Thursday 24th December 2020, 11.00am (day 3,409)

Last-minute Christmas shopping? Alone, and masked. Such is the way of it in 2020.

Last-minute Christmas shopping? Alone, and masked. Such is the way of it in 2020.

If given the chance I would remove the white lines on the bottom right and there’s a little red sign between the benches that bothers me. But otherwise I am satisfied with this shot of the landward end of Cromer Pier which evokes a misty but pleasant day doing very little in North Norfolk, waiting…

This little chap becomes the latest robin to prove that members of his species really don’t see the humans as things to be worried about. He kept a close eye on us as we (Clare, Joe and I) had our sandwiches, while undertaking another County Top walk. This took place nowhere near Hebden Bridge, nor do we intend to be there for a while. Draw your own conclusions.
This is also the latest in a notable run of pictures taken at 1:nn pm: six of the last seven. Times of pictures are never chosen, they just happen; it’s a kind of random number generator, though admittedly some times (daylight, namely) are more likely to appear than others. But a run of this consistency is unusual.

Having taken up the habitat of occasionally walking up and down the valley of the Hebden Water, simply to keep my spirits and step count up, on several occasions recently I have passed this little guy in one of the allotments along the riverside and taken a shot. Today he can make the blog. This is the kind of carefree attitude it would be nice to affect at the present time. What does he know of ministerial incompetence, lockdown loving and general paranoia. Even on midwinter’s day.

This is how Christmas works this year. We saw my side of the immediate family today — these people are not them, but we gathered in the same place, Towneley Park in Burnley. We didn’t bring our own seating either, but it worked out anyway. It was good to see them — but it shouldn’t have to be this way.

No social commentary whatsoever. I like the shapes, the shadows. Good to get out, even if only to Brighouse.

Another Friday night passes. Not just an ordinary Friday either, but the last working day of 2020, the start of the run-up to Christmas, ‘Mad Friday’, it goes by many names. And here we are, trying to feel human and social while sat by the river looking at the willows, here illuminated by headlights shining from the car park above our heads. It’s life, Jim, but not as we know it.
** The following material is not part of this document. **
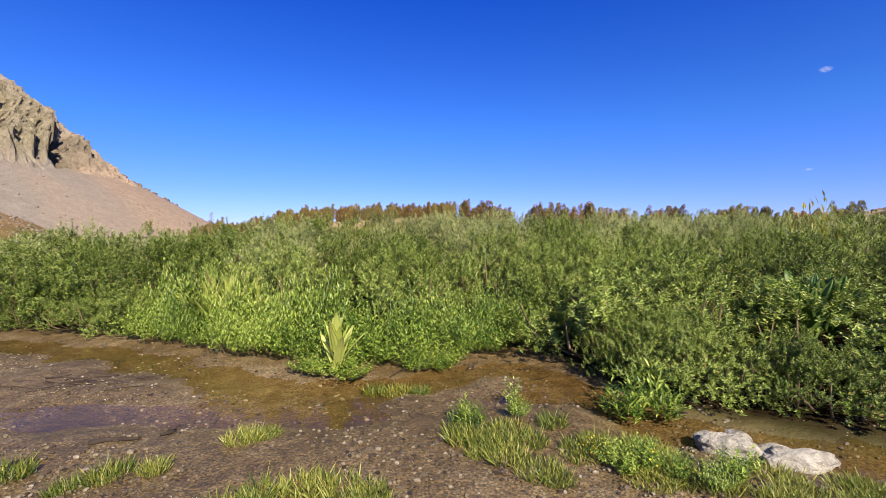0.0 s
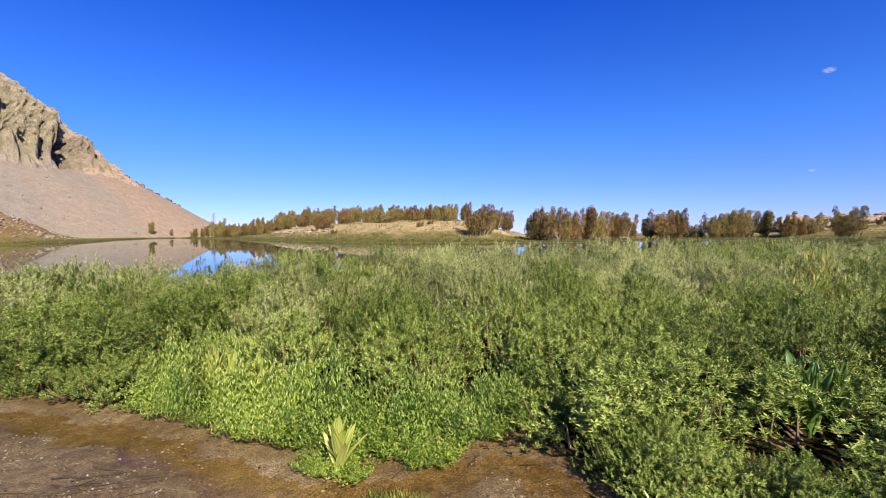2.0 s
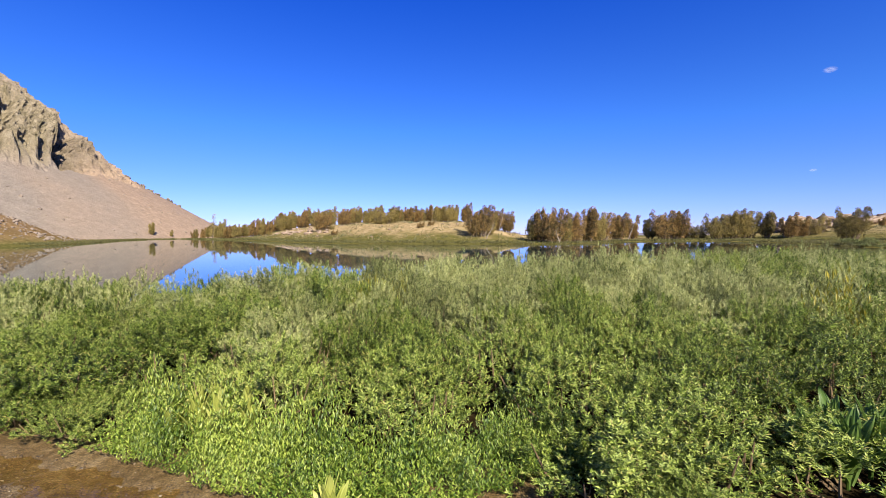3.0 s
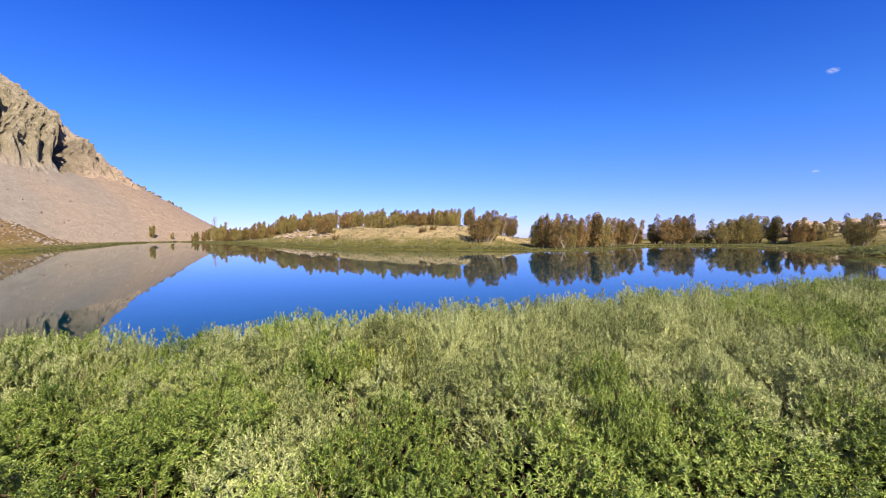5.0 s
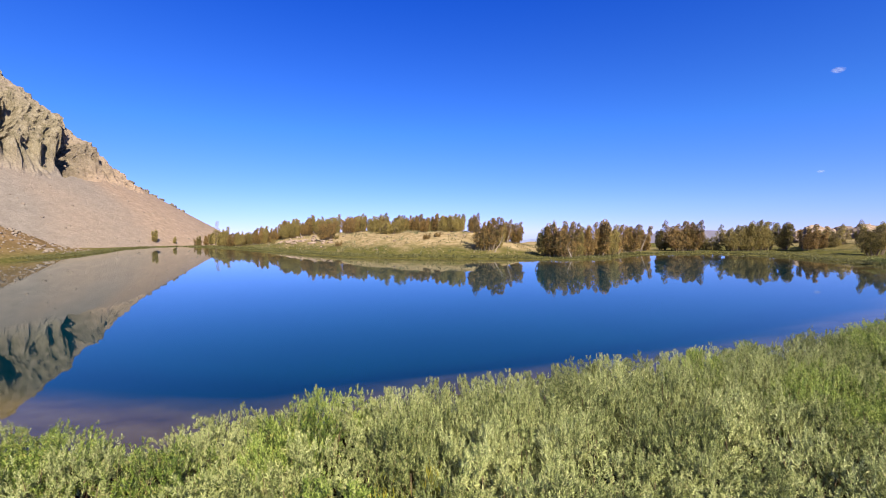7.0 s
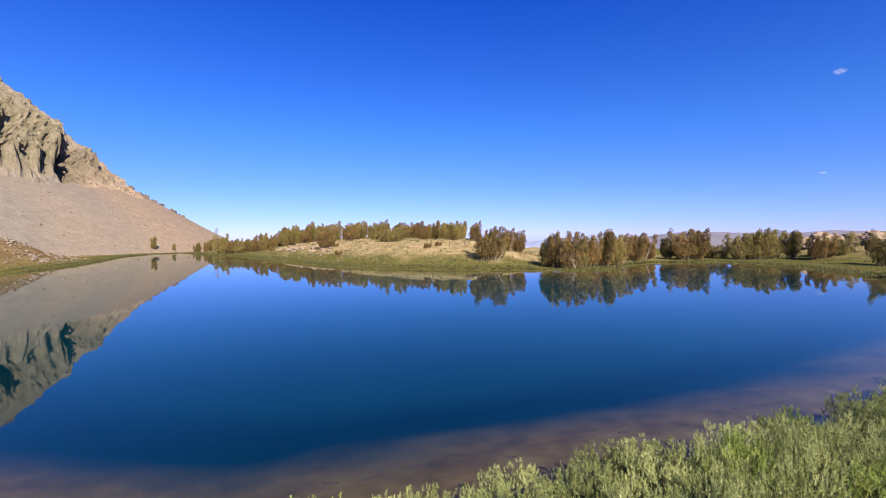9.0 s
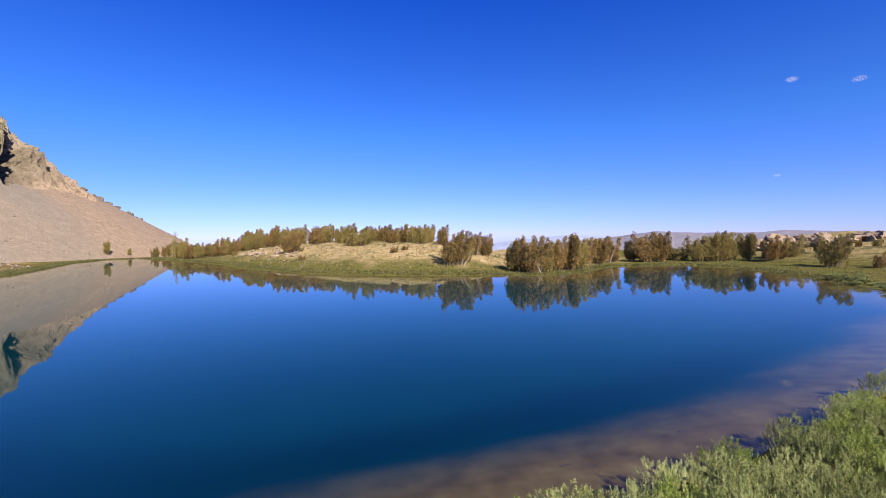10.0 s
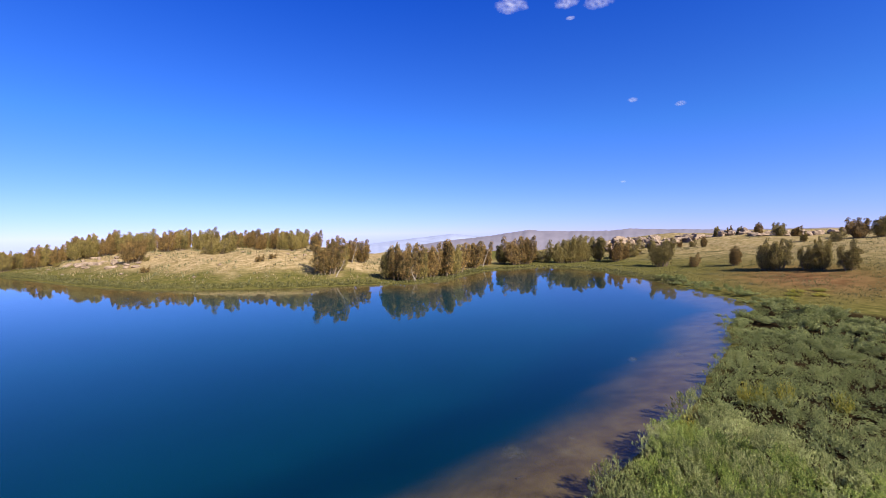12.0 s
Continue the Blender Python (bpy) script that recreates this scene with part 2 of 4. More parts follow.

Another day with little to record except my further Zoombification, along with much of the rest of the planet. It’s nearly Christmas, which of course will lead to radical change in the current shape of life. But at least I won’t have any Zoom meetings for two weeks.

My penultimate day in Manchester, 2020. A year which has had fewer such days than expected. How often does the place display its appalling street drainage? I think this is a big contributor to the city’s reputation for wetness.

Bojo the Clown has decreed that it’s OK to get some local entertainment at football grounds that expand beyond just being a pitch in a park somewhere. This gentleman, like the other 85 or so in attendance at Steeton v Brighouse on this Tuesday evening, ponders why the provision of tea, snacks, hell, even maybe a pint of beer or two, would have exposed us all to mass infection in a way that keeping the snack bar closed did not (we assume). Answers on a postcard to 10 Downing Street.